Wales’ first minister, Carwyn Jones, believes the deal is a ‘straight bung’ that forced the DUP’s hand and ensured they ratified the Conservative’s minority government.
“Today’s deal represents a straight bung to keep a weak prime minister and a faltering government in office,” he told the BBC.
“Only last week we were told that the priority was to ‘build a more united country, strengthening the social, economic and cultural bonds between England, Northern Ireland, Scotland and Wales.
“It is outrageous that the prime minister believes she can secure her own political future by throwing money at Northern Ireland whilst completely ignoring the rest of the UK.”
The Tory defence secretary, Michael Fallon, has gone on record to defend the deal. “I saw it described, ridiculously today, as some kind of bung to the DUP,” he told Radio 4. “The DUP is not getting this money. The money is going to invest in the people of Northern Ireland.
“Let’s be clear – we all have an interest in the future prosperity and security of the province.

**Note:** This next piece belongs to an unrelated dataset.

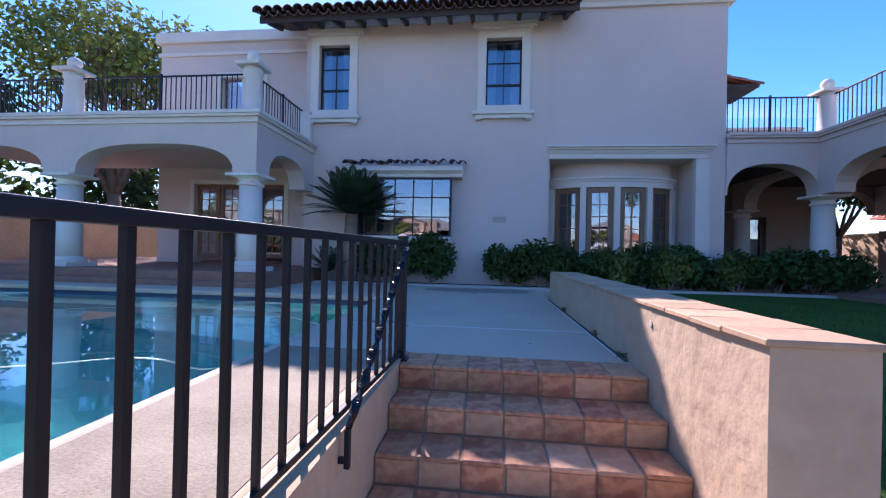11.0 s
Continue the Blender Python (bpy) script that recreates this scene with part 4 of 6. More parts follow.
def feather_palm(name, label, at, h, cr, seed, fronds=18, leaflets=22, trunk=0.16, material=None, stiff=0.0, width=0.035, category="palm tree", ll=0.28):
    """A palm or cycad with feathered, arching fronds."""
    rng = random.Random(seed)
    t = thing(name, label, category, at)
    part("trunk", tube(bmesh.new(), [(0, 0, -0.2), (0.03, 0.02, h * 0.5), (0, 0, h)], trunk * 1.2, 10, trunk), BARK, t, "", True)
    V, F = [], []
    for k in range(fronds):
        a, el = k * 2.39996, 0.15 + 1.15 * (k / fronds)
        out = Vector((math.cos(a), math.sin(a), 0))
        side = Vector((-out.y, out.x, 0))
        pts = []
        for s in [j / leaflets for j in range(leaflets + 1)]:
            drop = (1 - stiff) * 0.75 * s * s
            pts.append(Vector((0, 0, h)) + out * cr * s * math.cos(el) * (1 - 0.12 * s) + Vector((0, 0, cr * (s * math.sin(el) - drop))))
        for j in range(leaflets):
            p, q = pts[j], pts[j + 1]
            dirv = (q - p).normalized()
            i = len(V)
            w = 0.012
            V.extend([p + side * w, p - side * w, q - side * w, q + side * w]); F.append((i, i + 1, i + 2, i + 3))
            s = (j + 1) / leaflets
            L = cr * ll * math.sin(math.pi * min(1, 0.15 + s * 0.85)) ** 0.6
            for sg in (-1, 1):
                ld = (side * sg * 0.85 + dirv * 0.55 + Vector((0, 0, 0.25 * stiff - 0.3 * (1 - stiff)))).normalized()
                tip = p + ld * L * rng.uniform(0.85, 1.1)
                mid = p + ld * L * 0.5
                wv = dirv * width * cr * 0.5
                i = len(V)
                V.extend([p, mid + wv, tip, mid - wv]); F.append((i, i + 1, i + 2, i + 3))
    raw("crown", V, F, material or PALMLIGHT, t, "feathered fronds")
    return t


def shrub(name, label, at, rx, ry, h, seed, leaves=900, size=0.05, material=None, group="", category="shrub", lobes=6):
    rng = random.Random(seed)
    t = thing(name, label, category, at, 0, group)
    L = [(rng.uniform(-0.55, 0.55) * rx, rng.uniform(-0.5, 0.5) * ry, h * rng.uniform(0.42, 0.66), rx * rng.uniform(0.4, 0.6), ry * rng.uniform(0.45, 0.65), h * rng.uniform(0.3, 0.4)) for k in range(lobes)]
    bm = bmesh.new()
    branches(bm, (0, 0, -0.05), [l[:3] for l in L], 0.022, rng)
    part("woody_stem", bm, TWIG, t, "bare woody stems")
    leaf_cloud("foliage", L, leaves, size, material or LEAF_HEDGE, t, seed, 0.35)
    return t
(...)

This is £1bn that will go to improving some investment, improving the infrastructure of the province, growing the private economy of the province, and ensuring its employment rate – which is behind Wales and Scotland – catches up.”
The latest controversy comes in the wake of a month to forget for Theresa May and the Conservatives, who have come in for staunch criticism for a perceived lack of action on UK-based terrorism and a failure to act on tower block housing conditions in the wake of the Grenfell Tower disaster.
Given the rather disturbing background of the DUP, you wonder if their grip on 10 Downing Street will wain yet further as the popularity of Jeremy Corbyn soars once more.
Kings (And Queen) of the Stone Age
There has been a largely negative reaction to the DUP since news broke of their potential coalition with the Tories, but given that they are so unknown to mainstream society why is that?
You don’t need to be a Google-using Columbo to see why. Accusations of homophobia and anti-choice – the party largely opposes same sex marriage and is anti-abortion – refuse to go away, while individual DUP politicians have been outed as climate change deniers and ‘creationists’ since the election. Those last two are not crimes of course but opinions, but they do reflect the rather fundamentalist stance that the party has become known for.
The DUP also seeks a hard Brexit – not entirely in keeping with the ‘re-visioned’ Conservatives in the wake of the election result – and so once again the Tories have been left with egg on their face in the midst of an informal coalition deal with a party that does not exactly sit well alongside their conservative ideals.
So what does all this mean for Theresa May?
Time Running Out for Theresa
She wanted a mandate, and yet he walked headlong into a disaster. How long Theresa May lasts as prime minister in the wake of her disastrous general election result remains to be seen, but as the Conservatives lurch from pillar to post like a battered boxer she will surely be the one to hit the canvas.
You might think that democracy should out and that May, and certainly the Conservatives, will govern the country for the next four years as normal. That’s not strictly the case….
The Queen’s Speech can still be voted down in the House of Commons – and this minority government lacks traction of course, in which case May would be forced to resign. Whether a General Election would be triggered in this instance remains to be seen.
The Queen’s Speech takes place after all elections, and is the point at which the new government will announce their legislative plans for the coming months. MPs have a week or so to debate the proposed laws before a vote to pass them through; any disasters here would surely end May’s short tenure.
There is a theory that disgruntled Tories may use the Queen’s Speech to oust her from power – a vote of no confidence in the DUP coalition, of sorts – although they will be desperate to avoid a snap election given Labour’s resurgence.
The Sun, of all publications, has produced a look at what might happen next, and the betting odds attached to each eventuality. It doesn’t look good for May, that’s for sure.